Ах, какая новость! Я, значит, должна чувствовать и верить, даже когда поступки говорят об обратном!
— Наверное, ты бросил меня и женился на другой из-за большой и чистой любви ко мне?! — дернула дверь и вошла в тускло освещенный коридор. Тихо, только зарождающаяся злость и досада звенели оглушительно. Прошлое, не высказанное, болючее, оно, как старый шрам или неправильно сросшаяся кость, ныло и уродовало, когда особенно грустно.

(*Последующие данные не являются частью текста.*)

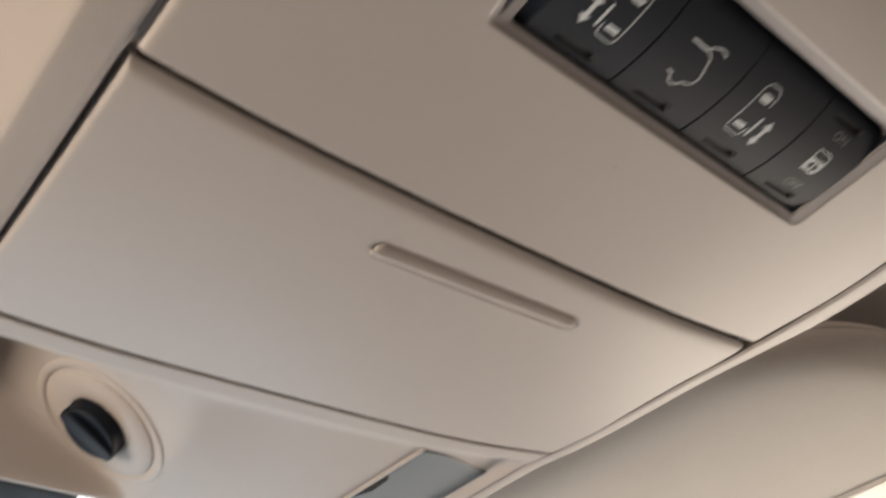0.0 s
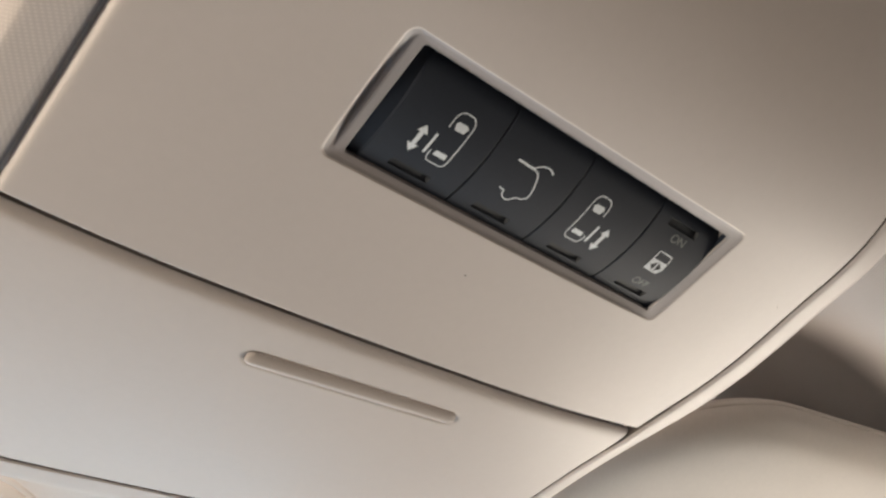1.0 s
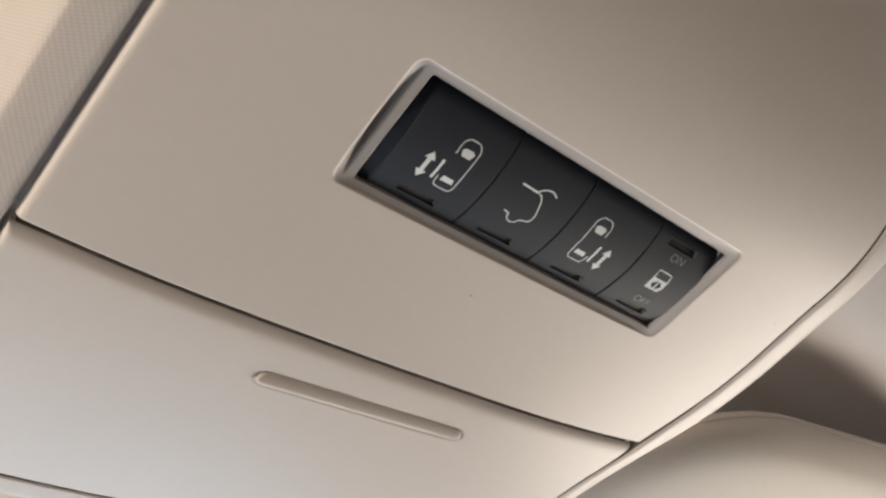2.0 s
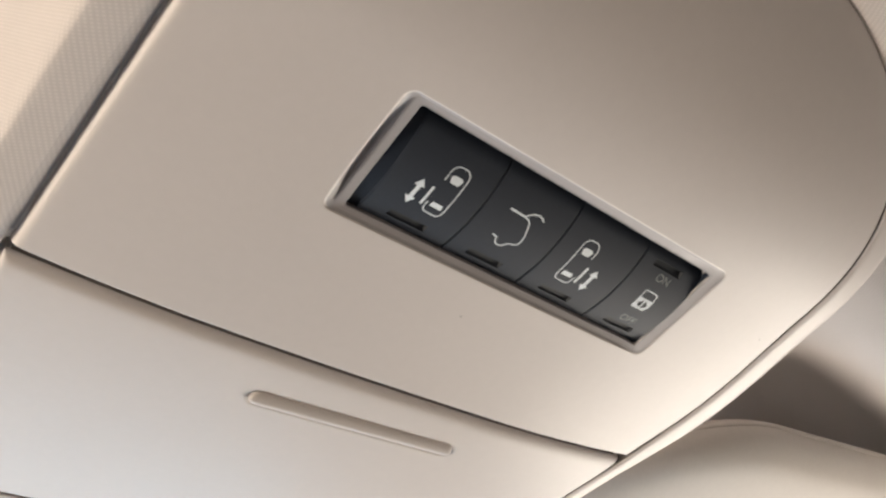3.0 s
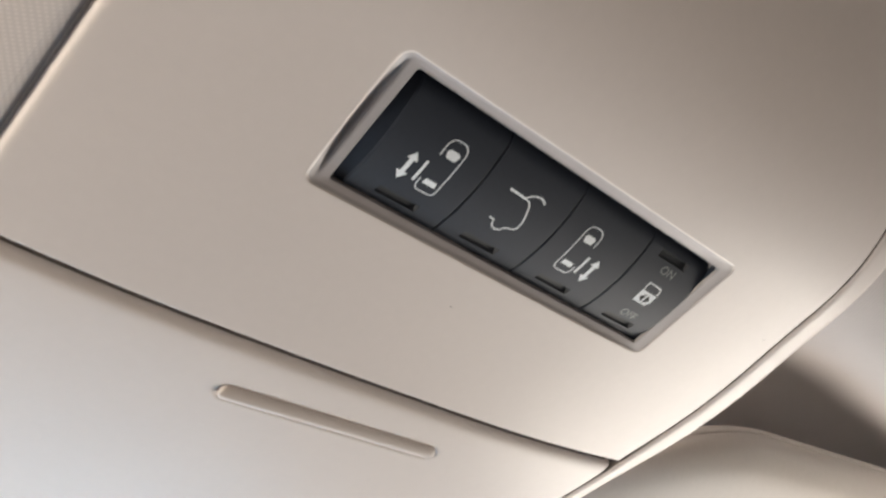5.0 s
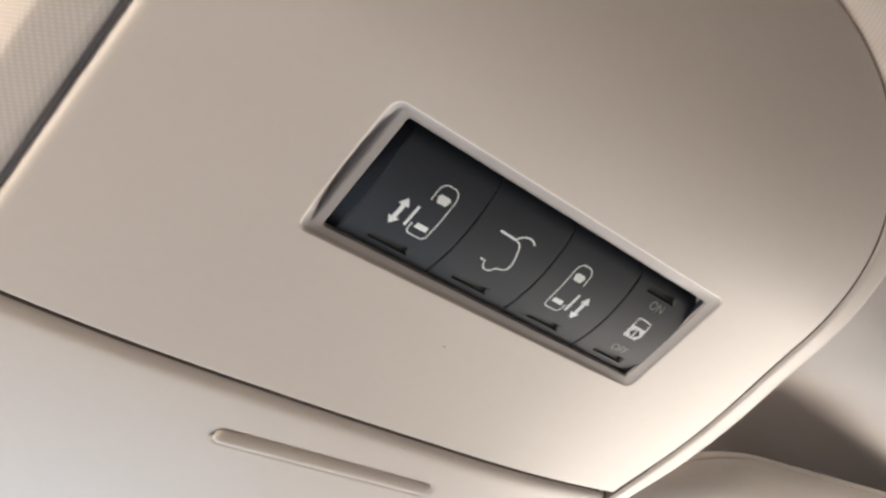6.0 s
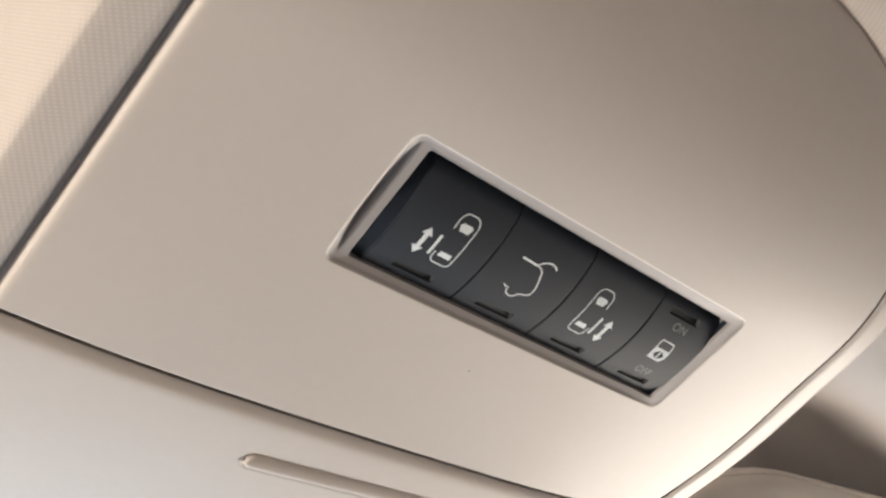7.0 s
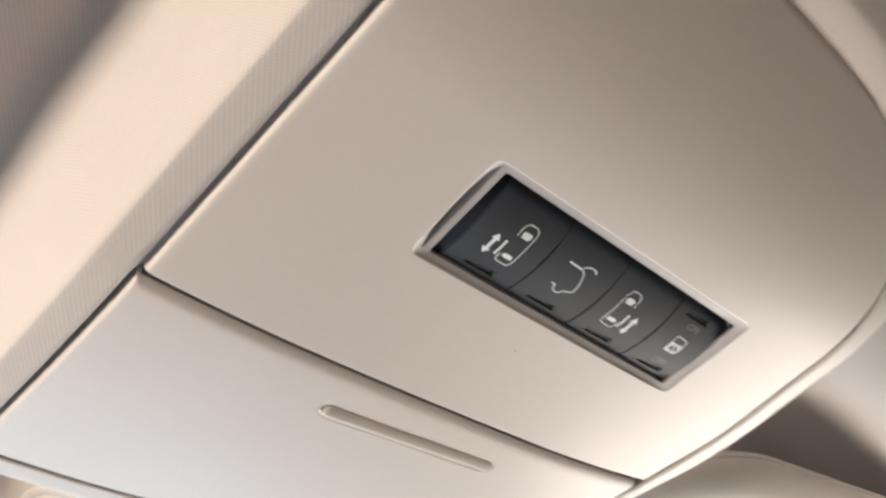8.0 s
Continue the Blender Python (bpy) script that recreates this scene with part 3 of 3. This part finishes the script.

— Да какая разница! — расслабленная леность ушла в закат. Адам вспыхнул кавказским факелом. — Тебе не понять, почему я так сделал. Это мужское!
— Да что ты! — резко развернулась, хлестнув тугим хвостом по мощной груди. — Вот и оставайся со своим мужским, пусть оно тебя ночью греет! — попыталась уйти. Не дал!
— Да что же тебе еще нужно, женщина?! Я люблю тебя! Мало, что ли?! — рычал мне в лицо. — Давай поженимся, если хочешь!
Я хочу! А он мне с барского плеча!
— Перестань! — шипела, отталкивая его. — По нашему договору приставания и рукоприкладство — нарушение контракта. Я могу уйти.
— Я тебя не отпущу. Ты и Тим будете жить здесь! — Это кто сказал?!